Flashback: The Loneliness of P Chidambaram | Value Research Disagreements with Dr. Subbarao, the RBI Governor, were among the many challenges faced by the former finance minister. Here's a perspective from those times
Economic Viewpoint

Flashback: The Loneliness of P Chidambaram

Disagreements with Dr. Subbarao, the RBI Governor, were among the many challenges faced by the former finance minister. Here's a perspective from those times

Flashback: The Loneliness of Dr Chidambaram

It's lonely at the top. Especially when those who once lionised you have turned into your bitter critics. That indeed is the tragedy of P Chidambaram, the Harvard-educated Finance Minister of India. No one has ever doubted the fact that he is extremely intelligent. But how does your intellect matter when your one-time friends have deserted you. It was not very long ago that he could do nothing wrong. Today he is being accused of being unable to do anything right.

In August 2013, when the Cabinet met to approve the food security law - said to be the world's biggest welfare scheme - only one minister dissented. It was Chidambaram.
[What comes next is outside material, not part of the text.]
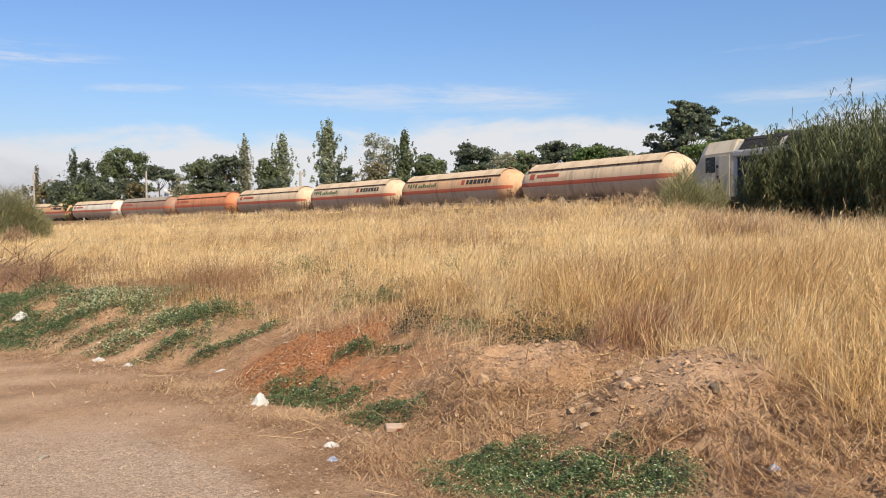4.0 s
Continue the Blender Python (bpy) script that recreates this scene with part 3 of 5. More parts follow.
def build_grass():
    rng = np.random.default_rng(11)
    # tufts, each of many blades leaning out of one foot
    tx, ty, tr = scatter(rng, 86000, 4.5, 100, 1.45, -50, 54)
    s = inland(tx, ty)
    dt = (tx - track_x(ty)) * 0.82
    start = 2.7 + 0.8 * wave(tx * 0.8, ty * 0.8, 21) - 1.9 * smoothstep(2.4, 4.4, tx) + 1.1 * smoothstep(-4, -9, tx)
    start = np.where((tr > 31) & (tx < -14), 0.9, start)
    clump = fractal(tx * 1.25, ty * 1.25, 47, 3)
    ok = (s > start) & (dt < -4.2) & (rng.uniform(0, 1, len(tx)) < smoothstep(0, 1.0, s - start) + 0.12) & ~bare(tx, ty)
    ok &= rng.uniform(0, 1, len(tx)) < 0.42 + 1.3 * smoothstep(0.34, 0.56, clump)
    tx, ty, tr, s, clump = tx[ok], ty[ok], tr[ok], s[ok], clump[ok]
    swell = patchy(tx * 1.8, ty * 1.8, 31)
    tall = rng.uniform(0.30, 0.80, len(tx)) * (0.30 + 0.60 * swell + 0.85 * smoothstep(0.38, 0.66, clump)) * (0.65 + 0.35 * smoothstep(2, 6, s) - 0.25 * smoothstep(7.5, 3, s) * smoothstep(1, -2, tx))
    tall *= (0.70 + 0.25 * smoothstep(18, 9, tr)) * (1 + 0.32 * smoothstep(2, 6, tx) * smoothstep(24, 10, tr))
    tall *= 1 - 0.35 * smoothstep(14, 17, tx) * smoothstep(36, 30, ty)
    foot = land(tx, ty) - 0.03
    for near in (True, False):
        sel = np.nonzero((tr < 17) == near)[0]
        per = np.where(tr[sel] < 17, 10, np.where(tr[sel] < 40, 9, 7))
        i = np.repeat(sel, per)
        n = len(i)
        spread = 0.07 + 0.005 * tr[i]
        a, q = rng.uniform(0, 2 * np.pi, n), rng.uniform(0, 1, n)
        P = np.stack([tx[i] + spread * q * np.cos(a), ty[i] + spread * q * np.sin(a), foot[i]], 1)
        h = tall[i] * rng.uniform(0.5, 1.15, n)
        lean = np.where(rng.uniform(0, 1, n) < 0.24, rng.uniform(0.5, 1.15, n), np.abs(rng.normal(0.24 if near else 0.22, 0.44 if near else 0.42, n)))
        own = 9.0 * fractal(tx * 0.9, ty * 0.9, 17)[i]
        vx, vy = 0.8 * np.cos(a) + 0.45 * np.cos(own) + 0.42, 0.8 * np.sin(a) + 0.45 * np.sin(own)
        bend = np.abs(rng.normal(0.55, 0.65, n))
        w = (0.0036 if near else 0.0030) * rng.uniform(0.5, 1.7, n) + 0.00020 * tr[i] * rng.uniform(0.5, 1.7, n)
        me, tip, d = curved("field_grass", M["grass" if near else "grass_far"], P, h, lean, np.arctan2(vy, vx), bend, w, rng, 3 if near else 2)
        tagged(new("field_grass", me), "tall dry golden grass along the foot of the field" if near else "tall dry golden grass covering the sloping field", "grass", kind="stuff")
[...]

Quoting unnamed official sources, Sanjeev Miglani of Reuters wrote: "... already struggling to convince doubters that he will keep the country's hefty fiscal deficit under control, (he) made a last-minute attempt to trim the huge cost of the plan...Chidambaram's ultimate failure to win colleagues around - despite his famed eloquence - is emblematic of the predicament he faces: he must stop investors heading for the hills as economic growth skids to its slowest pace in a decade, but he is surrounded by politicians who haven't grasped that there is a crisis at hand and want to spend their way to the ballot box."

The job of the Finance Minister is hardly one that is guaranteed to win a popularity contest, even if he is paid by the ordinary taxpayer to be perpetually optimistic. But the way in which he rubbed some of his one-time confidantes the wrong way is perhaps unprecedented in contemporary Indian history. Relations between the boss of North Block and the head of the country's central bank and apex monetary authority have not always been smooth. But rarely have their differences of opinion been so out in the open. D Subbarao was literally hand-picked for the post of Finance Secretary by Chidambaram. But the two stopped seeing eye-to-eye after the former became Governor of the RBI.
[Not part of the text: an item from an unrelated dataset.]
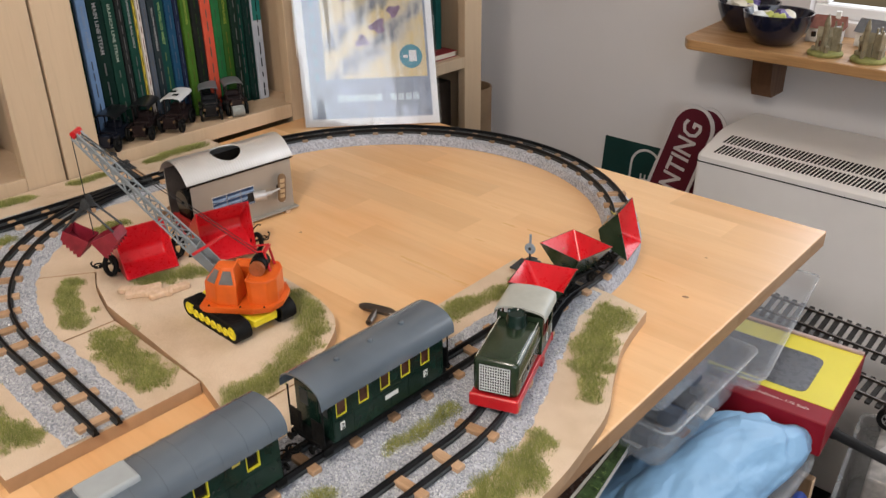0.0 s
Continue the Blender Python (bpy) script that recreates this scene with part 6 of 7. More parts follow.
def figure(x, y, turn, legs, body, arms, head, hat, hat_col, label, cape=None):
    bm = bmesh.new()
    for s in (-1, 1):
        box(bm, s * 0.0041 - 0.0039, s * 0.0041 + 0.0039, -0.0035, 0.0045, 0, 0.0150, 0.0008, mat=0)
    vs = [v for v in prism(bm, [(-0.0085, -0.0040), (0.0085, -0.0040), (0.0085, 0.0040), (-0.0085, 0.0040)], 0.0150, 0.0280, mat=1).verts if v.co.z > 0.0279]
    for v in vs:
        v.co.x *= 0.72
    for s in (-1, 1):
        tube(bm, (s * 0.0075, 0, 0.0265), (s * 0.0105, 0.003, 0.0185), 0.0022, 0.0020, 8, mat=2)
        tube(bm, (s * 0.0105, 0.003, 0.0185), (s * 0.0108, 0.0065, 0.0170), 0.0017, 0.0017, 8, mat=3)
    lathe(bm, [(0.0028, 0.0280), (0.0048, 0.0288), (0.0050, 0.0355), (0.0042, 0.0370), (0.0022, 0.0372)], 14, mat=3)
    if hat == "brim":
        lathe(bm, [(0.0088, 0.0352), (0.0088, 0.0362), (0.0052, 0.0366), (0.0046, 0.0405), (0.0020, 0.0412)], 16, mat=4)
    elif hat == "dome":
        lathe(bm, [(0.0062, 0.0300), (0.0066, 0.0350), (0.0050, 0.0392), (0.0020, 0.0405)], 16, mat=4)
    else:
        lathe(bm, [(0.0053, 0.0318), (0.0055, 0.0362), (0.0040, 0.0392), (0.0012, 0.0398)], 14, mat=4)
    if cape:
        prism(bm, [(-0.0075, -0.0050), (0.0075, -0.0050), (0.0115, -0.0062), (-0.0115, -0.0062)], 0.0050, 0.0275, mat=4)
    bmesh.ops.recalc_face_normals(bm, faces=bm.faces[:])
    ob = part("toy_figure", bm, [fig_mat(c) for c in (legs, body, arms, head, hat_col)])
    ob.matrix_world = pose(x, y, SHELF + 0.0006, 0, 0, turn)
    return tagged(ob, label, "toy figure", "row of toy figures")


SKIN, HAT_BROWN, JET = (0.62, 0.36, 0.20), (0.22, 0.06, 0.03), (0.015, 0.015, 0.017)
figure(-0.943, 0.3470, -95, (0.02, 0.10, 0.42), (0.70, 0.50, 0.06), (0.70, 0.50, 0.06), SKIN, "brim", HAT_BROWN, "plain plastic toy figure in yellow, blue and brown hat")
figure(-0.962, 0.3790, -90, (0.72, 0.74, 0.72), (0.50, 0.66, 0.36), (0.72, 0.74, 0.72), SKIN, "dome", (0.30, 0.28, 0.36), "plain white and pale green plastic toy figure")
figure(-0.958, 0.4230, -85, JET, JET, JET, SKIN, "brim", JET, "plain black plastic toy figure behind the red engine")
figure(-0.966, 0.4560, -88, (0.05, 0.05, 0.06), (0.30, 0.28, 0.26), JET, SKIN, "cap", (0.12, 0.04, 0.03), "plain dark plastic toy figure beside the red engine")
figure(-0.962, 0.5020, -92, (0.04, 0.04, 0.07), (0.025, 0.035, 0.08), (0.025, 0.035, 0.08), (0.50, 0.36, 0.10), "brim", JET, "plain navy plastic toy figure with black hat")
figure(-0.958, 0.5330, -80, (0.30, 0.03, 0.03), (0.30, 0.03, 0.03), (0.30, 0.03, 0.03), SKIN, "brim", (0.18, 0.03, 0.03), "plain dark red plastic toy figure")
figure(-0.950, 0.5630, -88, (0.12, 0.03, 0.025), (0.20, 0.04, 0.03), (0.20, 0.04, 0.03), (0.40, 0.24, 0.08), "cap", (0.20, 0.05, 0.035), "plain brown-red plastic toy figure")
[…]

Chidambaram was visibly upset over the RBI's decision to keep the interest rates high despite the Ministry of Finance putting out a fiscal consolidation road-map. In October 2012, the FM publicly remarked that if the government had to meet the challenges of growth, "we will walk alone". Subbarao waited for his last public lecture as RBI Governor to hit back at his former mentor: "I do hope Finance Minister Chidambaram will one day say, 'I am often frustrated by the Reserve Bank, so frustrated that I want to go for a walk, even if I have to walk alone. But thank God, the Reserve Bank exists'."

Chidambaram urged the people of India to stop buying gold for a year and rather belatedly, he increased the customs duties on imports of the yellow metal and imposed curbs on gold purchases. It was a classic case of 'too little, too late'. Soon thereafter, the rupee crashed and the economy went into a tailspin. The same foreign investors who he had assiduously wooed left him high and dry. The same Indian capitalists who had gone overboard praising his 'dream budget' of 1997 for cutting taxes, have run away from their own country.

Will history judge Chidambaram as one who undermined institutions in the world's largest democracy? He is unhappy that the Supreme Court's decisions have contributed to a sharp fall in exports of iron ore and that India is currently importing a substantial proportion of its requirements of coal despite possessing large reserves. What did the FM and his colleagues do when iron ore was illegally mined and exported for years on end in Karnataka and Andhra Pradesh? Did he have to wait for the damning reports of the Comptroller and Auditor General of India to learn that telecommunications spectrum was under-priced and mis-allocated on a first-come- first-served basis or that coal blocks were handed out in an opaque manner to cronies of those in positions of power?

This column first appeared in September 2013.